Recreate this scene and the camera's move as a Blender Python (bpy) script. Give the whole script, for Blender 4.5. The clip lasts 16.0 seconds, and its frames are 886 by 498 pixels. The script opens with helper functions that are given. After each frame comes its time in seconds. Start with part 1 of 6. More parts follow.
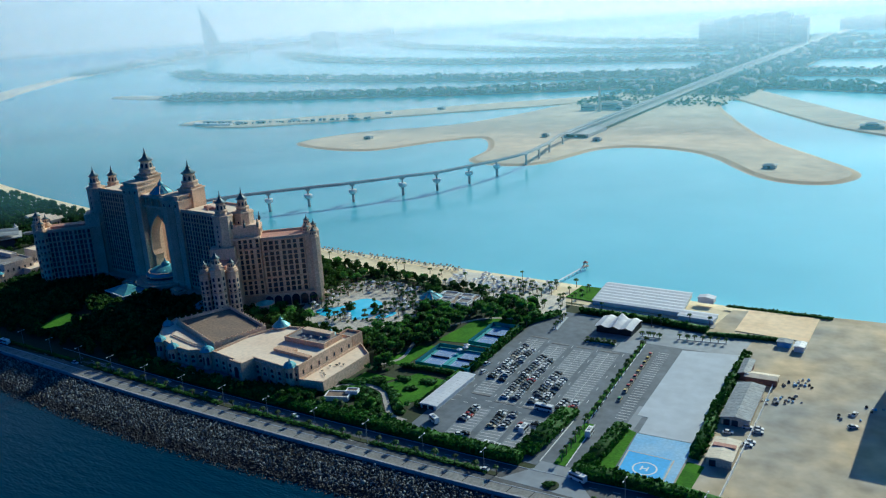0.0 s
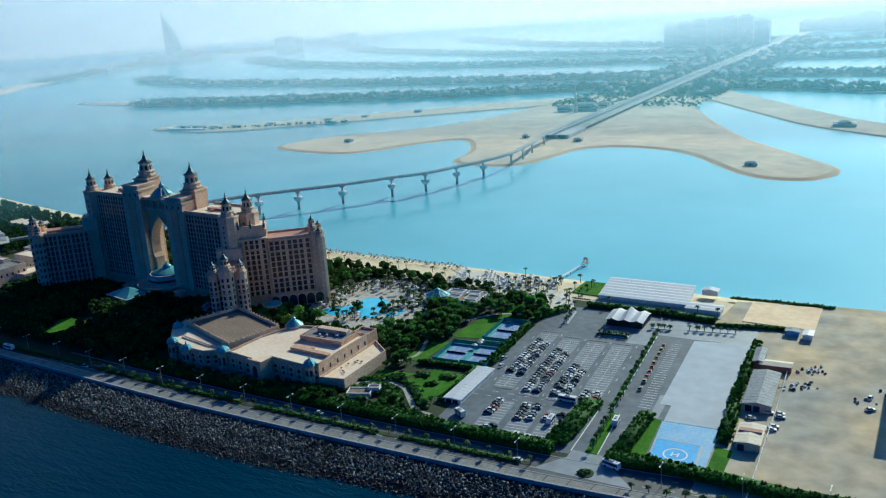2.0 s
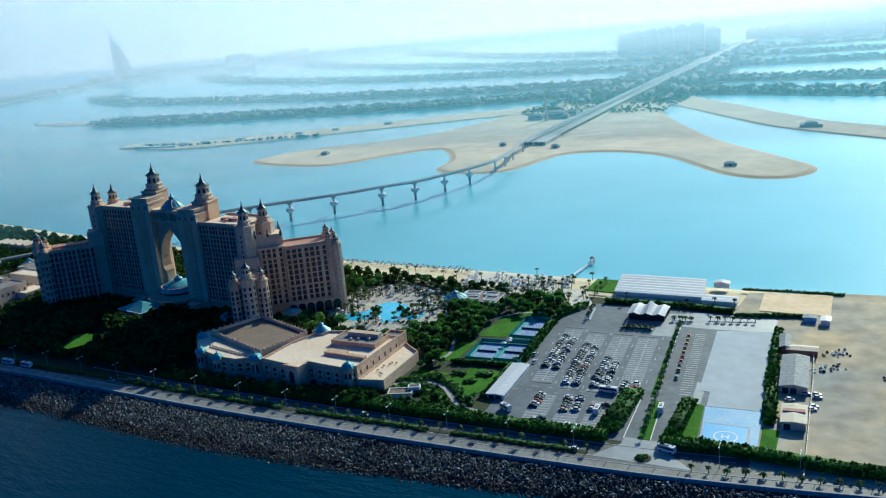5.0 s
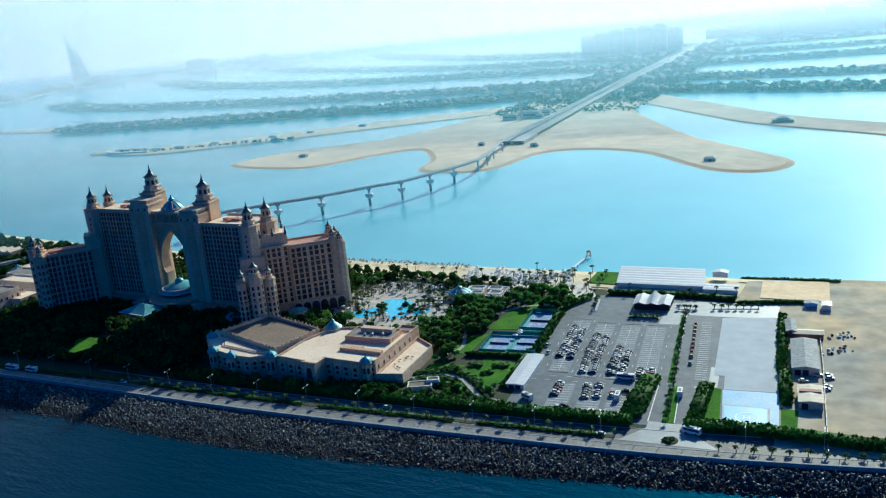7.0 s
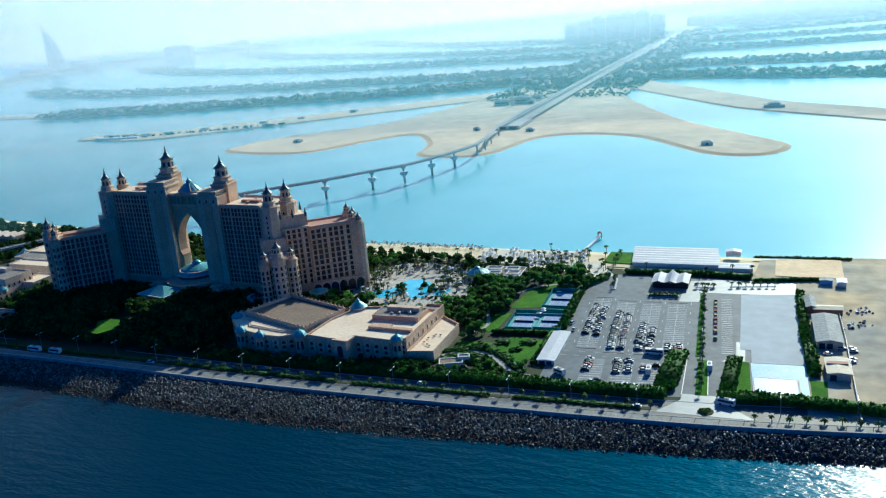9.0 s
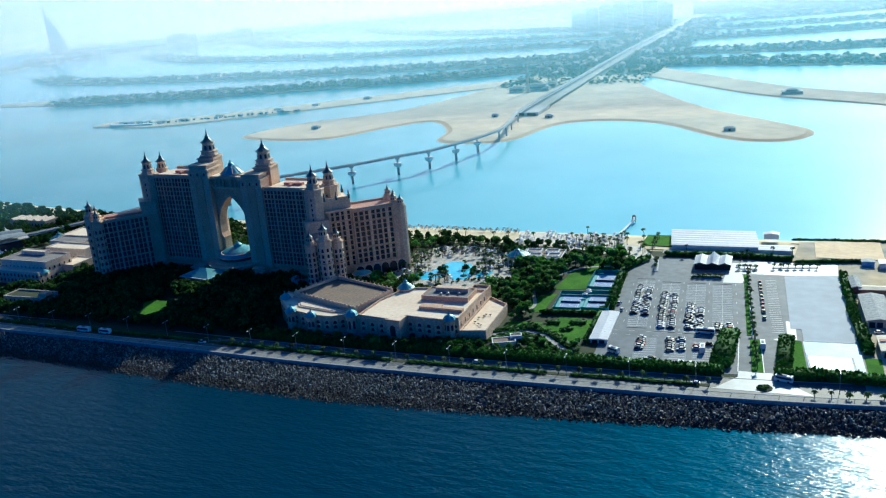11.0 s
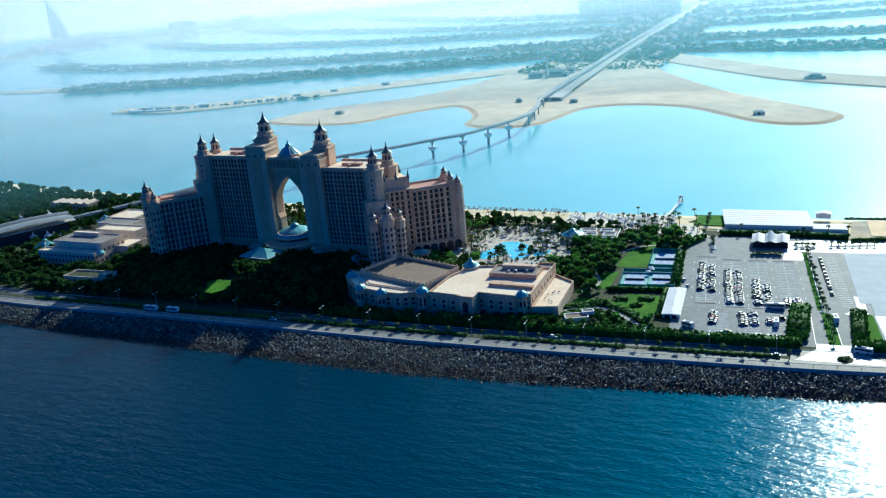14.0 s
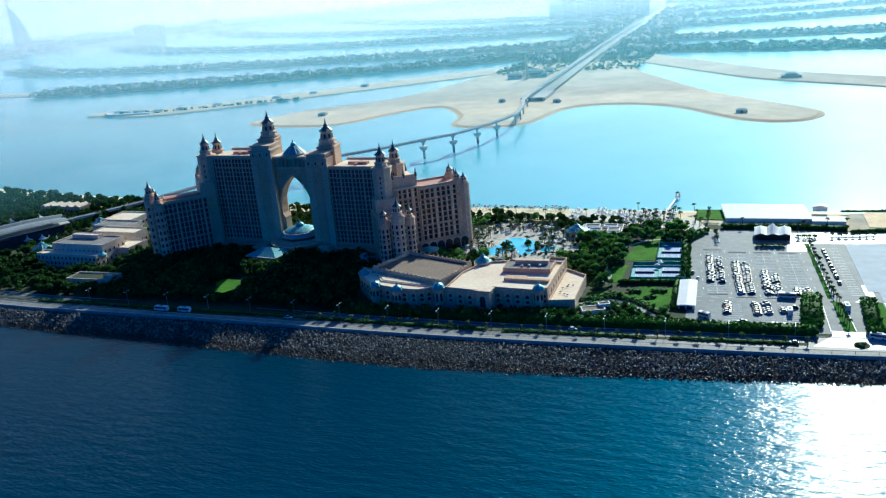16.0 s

+++++

» **Exercise requirements**:
Reproduce the material above verbatim; omit every picture.

» **Solution to the problem**:
Recreate this scene and the camera's move as a Blender Python (bpy) script. Give the whole script, for Blender 4.5. The clip lasts 16.0 seconds, and its frames are 886 by 498 pixels. The script opens with helper functions that are given. After each frame comes its time in seconds. Start with part 1 of 6. More parts follow.
0.0 s
2.0 s
5.0 s
7.0 s
9.0 s
11.0 s
14.0 s
16.0 s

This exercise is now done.